William Weeks, deputy director of the Bahamas' National Drug Council,
added: "Their ability to spot planes was not that good, but they added a
strong deterrence."

John Rolle, who has been the Bahamas' customs comptroller for the past 25
years, said he understood the Pentagon's technological reasons for
abandoning the aerostat network here.

"Why reach back for a Model T when you can buy a 1998 Thunderbird?" he
said. "But as far as our government is concerned, having the Model T is
better than having nothing at all."

Despite the increase in drug smuggling, Rolle added, "the trafficking
problem today still isn't as bad as it used to be. What bothers us is the
increase."

The nation boasts the most effective drug-rehabilitation and
demand-reduction program in the region, begun after cocaine traffickers
turned these islands into a drug nightmare just over a decade ago.

"When it comes to drugs, the Bahamas are one of the real success stories in
the Caribbean," a European diplomat in the region said.

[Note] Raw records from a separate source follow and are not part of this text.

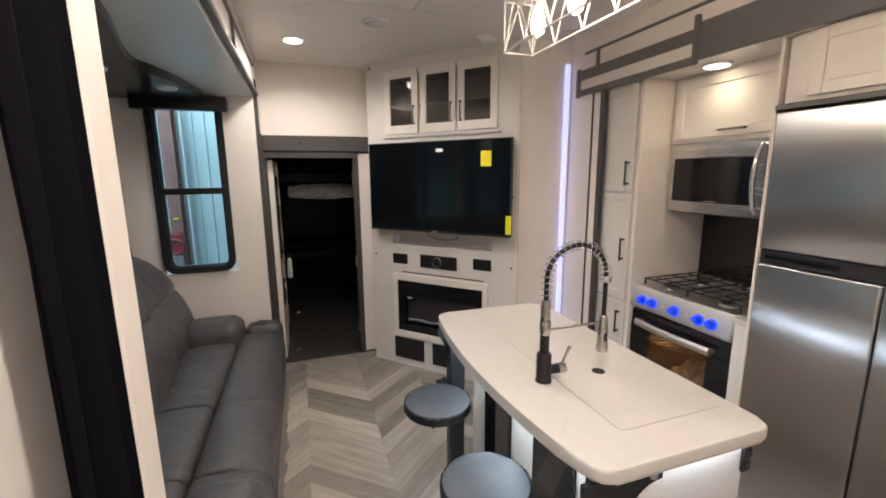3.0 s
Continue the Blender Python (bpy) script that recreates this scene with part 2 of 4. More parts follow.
def bx(x0, x1, y0, y1, z0, z1, bev=0.0, seg=1, bm=None):
    """A box between two corners, edges rounded by bev, added to bm."""
    out = bm or bmesh.new()
    r = bmesh.ops.create_cube(out, size=1.0, matrix=Matrix.LocRotScale(((x0 + x1) / 2, (y0 + y1) / 2, (z0 + z1) / 2), None, (abs(x1 - x0), abs(y1 - y0), abs(z1 - z0))))
    if bev:
        es = list({e for v in r["verts"] for e in v.link_edges})
        bmesh.ops.bevel(out, geom=es, offset=bev, segments=seg, affect="EDGES", profile=0.5)
    return out


def rod(a, b, r, n=12, r2=None, bm=None, caps=True):
    """A round bar from a to b."""
    out = bm or bmesh.new()
    a, b = Vector(a), Vector(b)
    d = b - a
    m = Matrix.Translation((a + b) / 2) @ d.to_track_quat("Z", "Y").to_matrix().to_4x4()
    bmesh.ops.create_cone(out, cap_ends=caps, segments=n, radius1=r, radius2=r if r2 is None else r2, depth=d.length, matrix=m)
    return out


def tube(points, r, n=8, bm=None, closed=False):
    """A round bar along a line of points."""
    out = bm or bmesh.new()
    pts = [Vector(p) for p in points]
    rings, side = [], None
    for i, p in enumerate(pts):
        if closed:
            d = pts[(i + 1) % len(pts)] - pts[i - 1]
        else:
            d = pts[min(i + 1, len(pts) - 1)] - pts[max(i - 1, 0)]
        d.normalize()
        if side is None:
            side = d.orthogonal().normalized()
        side = (side - d * side.dot(d)).normalized()
        w = d.cross(side)
        rings.append([out.verts.new(p + r * (math.cos(k * math.tau / n) * side + math.sin(k * math.tau / n) * w)) for k in range(n)])
    pairs = list(zip(rings, rings[1:])) + ([(rings[-1], rings[0])] if closed else [])
    for a, b in pairs:
        for k in range(n):
            out.faces.new((a[k], a[(k + 1) % n], b[(k + 1) % n], b[k]))
    if not closed:
        out.faces.new(rings[0][::-1])
        out.faces.new(rings[-1])
    return out


def slab(outline, z0, z1, bev=0.0, seg=2, bm=None):
    """A flat plate with a plan outline (counter-clockwise)."""
    out = bm or bmesh.new()
    low = [out.verts.new((x, y, z0)) for x, y in outline]
    high = [out.verts.new((x, y, z1)) for x, y in outline]
    k = len(low)
    top = out.faces.new(high)
    bot = out.faces.new(low[::-1])
    for i in range(k):
        out.faces.new((low[i], low[(i + 1) % k], high[(i + 1) % k], high[i]))
    if bev:
        es = list(set(top.edges) | set(bot.edges))
        bmesh.ops.bevel(out, geom=es, offset=bev, segments=seg, affect="EDGES", profile=0.5)
    return out


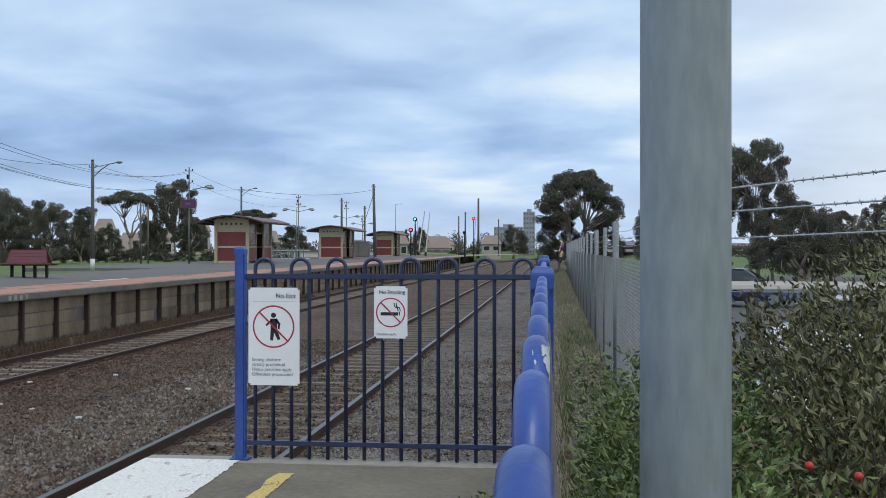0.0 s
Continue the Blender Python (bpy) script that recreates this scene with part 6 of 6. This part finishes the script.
def parked_car(x, y, turn, paint, label):
    c = thing("parked_car", label, "car", pose(x, y, -0.93, 0, 0, turn), group="parked cars")
    L, W = 4.3, 0.86
    bm = B()
    rows = []
    low = [(0, 0.35, 0.62, 0.70), (0.15, 0.26, 0.72, 0.80), (0.9, 0.24, 0.84, 0.86), (1.35, 0.24, 0.92, 0.86), (2.2, 0.24, 0.94, 0.86), (3.2, 0.24, 0.95, 0.86), (3.9, 0.26, 0.96, 0.84), (4.25, 0.3, 0.88, 0.76), (4.3, 0.4, 0.7, 0.7)]
    for yy, z0, z1, w in low:
        rows.append([bm.verts.new(p) for p in ((-w, yy, z0), (-w - 0.03, yy, (z0 + z1) / 2), (-w + 0.04, yy, z1), (w - 0.04, yy, z1), (w + 0.03, yy, (z0 + z1) / 2), (w, yy, z0))])
    for a, b in zip(rows, rows[1:]):
        for i in range(6):
            bm.faces.new((a[i], a[(i + 1) % 6], b[(i + 1) % 6], b[i]))
    bm.faces.new(rows[0])
    bm.faces.new(rows[-1][::-1])
    part("body", bm, M[paint], c, smooth=True)
    bm = B()
    rows = []
    for yy, z, w in ((1.15, 0.9, 0.76), (1.85, 1.36, 0.60), (2.6, 1.42, 0.6), (3.3, 1.36, 0.58), (3.95, 0.92, 0.7)):
        rows.append([bm.verts.new(p) for p in ((-0.78, yy, 0.88), (-w, yy, z), (w, yy, z), (0.78, yy, 0.88))])
    for a, b in zip(rows, rows[1:]):
        for i in range(3):
            bm.faces.new((a[i], a[i + 1], b[i + 1], b[i]))
    cab = part("cabin_glass", bm, M["win"], c, smooth=True)
    part("roof_skin", box(B(), -0.58, 0.58, 1.9, 3.3, 1.395, 1.44, 0.02), M[paint], cab)
    for s in (-1, 1):
        for yy in (0.8, 3.5):
            w = part("wheel", tube(B(), [(s * 0.68, yy, 0.31), (s * 0.88, yy, 0.31)], 0.31, 20), M["black"], c)
            part("rim", tube(B(), [(s * 0.885, yy, 0.31), (s * 0.89, yy, 0.31)], 0.2, 14), M["galv"], w)
        part("headlight", box(B(), s * 0.6 - 0.14, s * 0.6 + 0.14, -0.02, 0.1, 0.55, 0.68, 0.03), M["lampglass"], c)
        part("mirror", box(B(), s * 0.92 - 0.06, s * 0.92 + 0.06, 1.35, 1.45, 0.92, 1.04, 0.02), M[paint], c)


parked_car(2.15, 11.2, -85, "car_white", "white parked car half hidden by shrubs")
parked_car(7.6, 16.6, 80, "car_white", "white parked car beyond the barrier rail")
parked_car(9.0, 40, 70, "car_blue", "blue parked car at the far side of the car park")


def barrier_rail():
    r = thing("barrier_rail", "pale weathered barrier rail along the car park", "barrier")
    part("beam", box(B(), 2.2, 9.0, 13.9, 14.05, 0.70, 0.84, 0.04), M["palewall"], r)
    for k in range(5):
        x = 2.6 + 1.5 * k
        part("post", box(B(), x - 0.07, x + 0.07, 14.05, 14.2, -0.95, 0.85, 0.02), M["timber"], r)


barrier_rail()

# ---- litter on the ballast ----
rr = random.Random(12)
for x, y in ((-7.44, 14.1), (-6.95, 10.9), (-6.4, 13.4), (-7.4, 11.6), (-5.6, 9.5), (-8.2, 14.6), (-8.6, 12.4), (-6.0, 16.5), (-7.9, 18.0), (-9.0, 17.0), (-2.0, 9.6), (-1.2, 11.3), (-1.0, 13.0)):
    s = rr.uniform(0.03, 0.06)
    bm = ball(B(), (0, 0, 0), s, 7, 5, 0.5)
    for v in bm.verts:
        v.co *= 1 + 0.35 * noise.noise(v.co * 30 + Vector((x, y, 0)))
    o = mesh_object("pale_stone", bm, M["litter"])
    o.matrix_basis = pose(x, y, bed_height(x, y) + 0.035)
    tagged(o, "pale loose stone lying on the dark ballast", "stone", "pale stones on the ballast")
bm = B()
rows = [[bm.verts.new((0.035 * i, 0.03 * j, 0.02 * noise.noise((i * 0.9, j * 0.9, 4)))) for i in range(4)] for j in range(4)]
for a, b in zip(rows, rows[1:]):
    for i in range(3):
        bm.faces.new((a[i], a[i + 1], b[i + 1], b[i]))
o = mesh_object("plastic_wrapper", bm, M["litter_blue"])
o.matrix_basis = pose(-5.75, 8.6, bed_height(-5.75, 8.6) + 0.045, 14, 6, 30)
tagged(o, "crumpled pale blue wrapper lying on the ballast", "litter")


motions()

"And the Drug Council has had one of the region's greatest successes in
reducing demand. No one wants to see that reversed."

Weeks attributed the National Drug Council's success to the government's
early acknowledgment of the Bahamas' drug problem and to a concerted effort
by church leaders, educators, psychiatrists and an army of volunteers who
together sharply reduced drug-addiction rates.

But such victories in the drug war are fragile, Weeks conceded. His nation,
he said, was remiss in concluding several years ago that its drug problem
was solved.

Although the smuggling resurgence has yet to show itself in increasing
addiction rates here, "what we're seeing is an increase in crime, and I
personally believe it's drug-related," he said.

With or without the aerostats, Weeks concluded: "I think we'll see drugs
coming through this country for some time to come."